Key things to remember about osmolarity

  • Osmolarity is the total concentration of dissolved solutes in a solution; higher osmolarity means more solute and less free water.

  • Water always moves from low osmolarity to high osmolarity, which is the same as moving from high water potential to low water potential.

  • Hypertonic, hypotonic, and isotonic are just labels for comparing two solutions' osmolarities to predict water flow.

  • Osmosis is passive transport, so water crossing a membrane down its osmolarity gradient costs the cell no ATP.

  • Osmoregulation, like a protist's contractile vacuole, exists to control internal osmolarity and water potential and keep the organism from bursting or shriveling.

  • You can quantify the pull of solutes with water potential ψ = ψₚ + ψₛ and solute potential ψs = −iCRT.

Frequently asked questions about osmolarity

What is osmolarity in AP Bio?

Osmolarity is the total concentration of solutes in a solution. It determines which way water moves across a membrane: water flows from low osmolarity to high osmolarity, equalizing the two sides by osmosis.

Is osmolarity the same as tonicity?

No. Osmolarity is an absolute solute concentration for one solution, while tonicity is a comparison between two solutions that only counts solutes the membrane can't cross.
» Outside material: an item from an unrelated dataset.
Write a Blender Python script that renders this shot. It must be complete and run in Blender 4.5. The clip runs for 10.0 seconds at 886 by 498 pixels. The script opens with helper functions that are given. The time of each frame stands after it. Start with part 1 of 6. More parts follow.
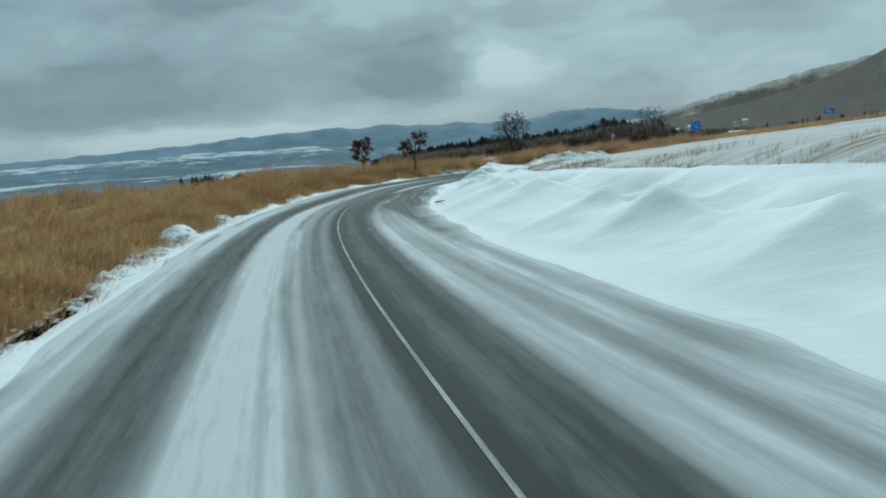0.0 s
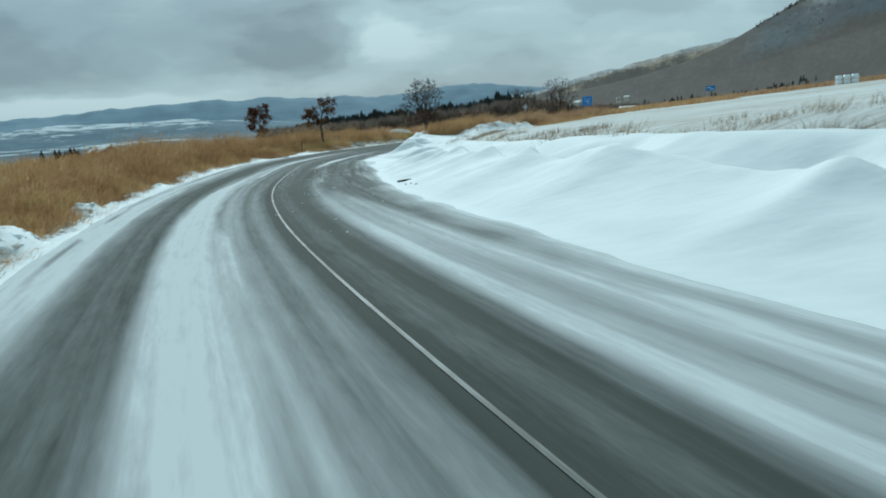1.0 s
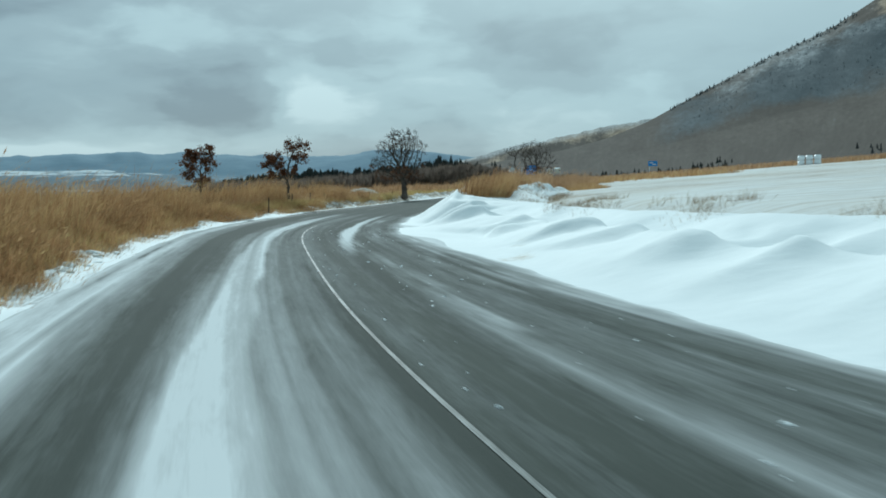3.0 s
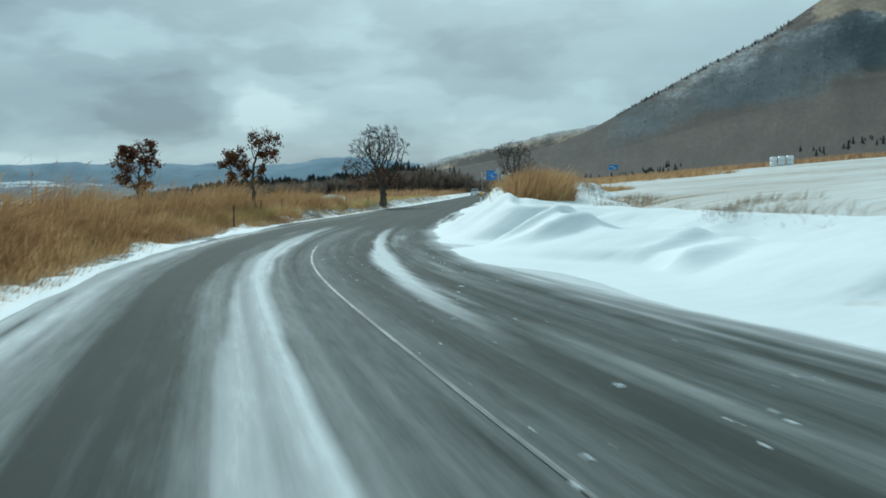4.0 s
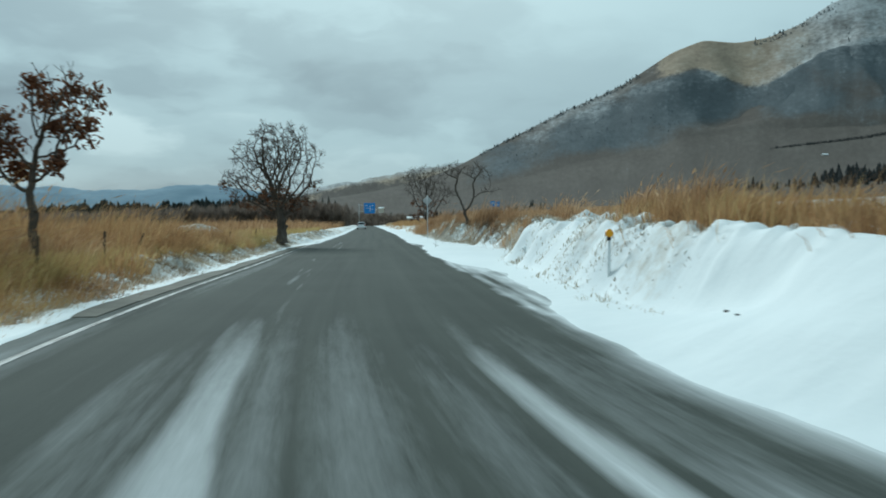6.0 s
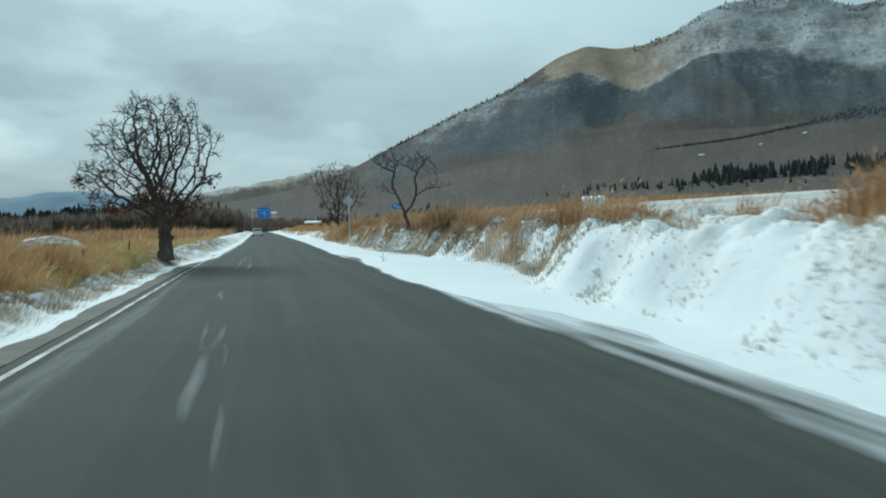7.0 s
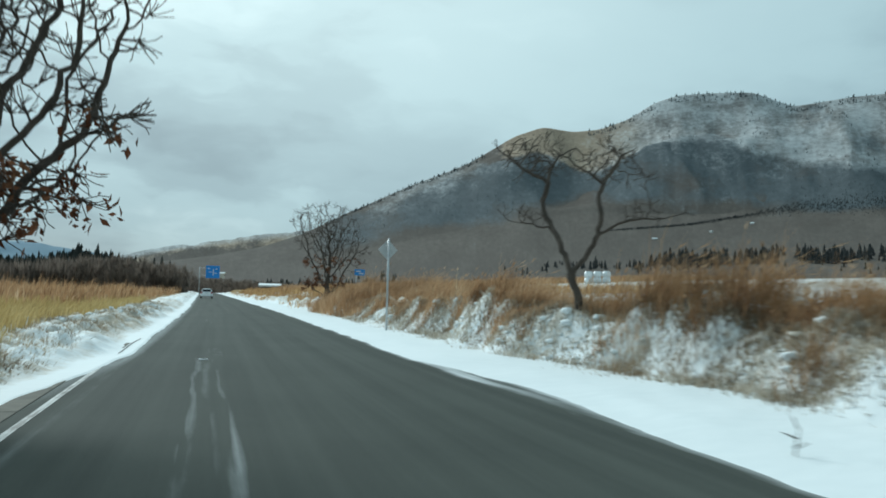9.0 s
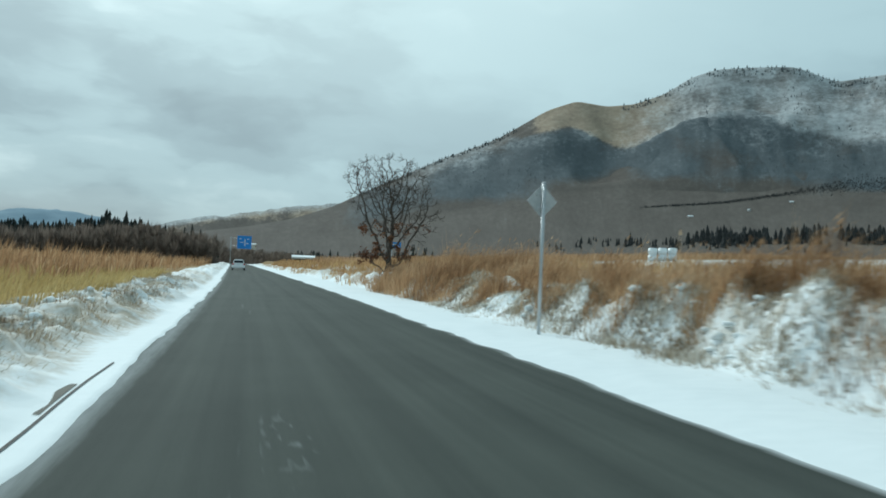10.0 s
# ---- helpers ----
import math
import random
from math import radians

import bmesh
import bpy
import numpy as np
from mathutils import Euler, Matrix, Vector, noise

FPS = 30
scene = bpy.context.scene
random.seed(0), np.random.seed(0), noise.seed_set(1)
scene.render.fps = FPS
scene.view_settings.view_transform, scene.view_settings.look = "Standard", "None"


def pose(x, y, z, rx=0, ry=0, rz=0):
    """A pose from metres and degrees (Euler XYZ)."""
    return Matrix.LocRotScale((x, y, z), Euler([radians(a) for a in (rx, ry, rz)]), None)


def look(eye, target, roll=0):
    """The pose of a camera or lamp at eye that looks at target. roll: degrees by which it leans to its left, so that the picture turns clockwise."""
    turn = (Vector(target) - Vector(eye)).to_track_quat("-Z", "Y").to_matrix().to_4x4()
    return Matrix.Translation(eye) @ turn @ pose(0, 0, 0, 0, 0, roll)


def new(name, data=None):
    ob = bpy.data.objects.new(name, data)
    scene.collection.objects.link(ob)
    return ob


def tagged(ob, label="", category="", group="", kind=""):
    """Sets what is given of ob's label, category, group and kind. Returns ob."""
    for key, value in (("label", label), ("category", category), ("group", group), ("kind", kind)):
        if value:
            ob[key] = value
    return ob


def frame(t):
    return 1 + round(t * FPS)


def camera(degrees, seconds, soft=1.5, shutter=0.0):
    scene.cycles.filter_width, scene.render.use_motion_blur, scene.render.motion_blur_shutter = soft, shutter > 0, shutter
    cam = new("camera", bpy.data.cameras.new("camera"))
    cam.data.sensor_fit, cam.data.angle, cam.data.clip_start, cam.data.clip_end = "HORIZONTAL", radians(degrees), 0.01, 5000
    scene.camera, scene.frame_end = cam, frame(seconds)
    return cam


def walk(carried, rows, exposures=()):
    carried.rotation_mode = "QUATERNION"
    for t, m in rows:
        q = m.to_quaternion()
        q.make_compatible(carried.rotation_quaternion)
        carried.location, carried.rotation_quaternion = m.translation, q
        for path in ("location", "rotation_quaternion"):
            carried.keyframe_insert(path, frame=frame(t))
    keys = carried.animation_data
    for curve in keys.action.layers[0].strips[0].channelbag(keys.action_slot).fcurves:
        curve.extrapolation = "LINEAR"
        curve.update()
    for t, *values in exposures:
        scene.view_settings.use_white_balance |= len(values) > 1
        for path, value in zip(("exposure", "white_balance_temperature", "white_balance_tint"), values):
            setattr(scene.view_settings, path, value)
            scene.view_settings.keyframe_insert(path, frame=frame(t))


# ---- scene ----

A solution can have high osmolarity yet be isotonic if its solutes pass freely through the membrane.

Does water move toward high or low osmolarity?

Toward high osmolarity. Water chases solutes, so it flows from the side with fewer solutes (low osmolarity, high water potential) to the side with more solutes (high osmolarity, low water potential).

Why do red blood cells burst in distilled water?

Distilled water has near-zero osmolarity, far lower than the inside of a red blood cell. Water rushes into the cell down its osmolarity gradient, the cell swells, and it eventually bursts (hemolysis). This is the IV-infusion scenario you'll see in MCQs.

How does osmolarity connect to water potential equations?

Higher osmolarity means more solute, which lowers solute potential ψₛ (calculated as ψs = −iCRT) and therefore lowers total water potential ψ = ψₚ + ψₛ. Water then moves from high water potential to low water potential, which is the same as low osmolarity to high osmolarity.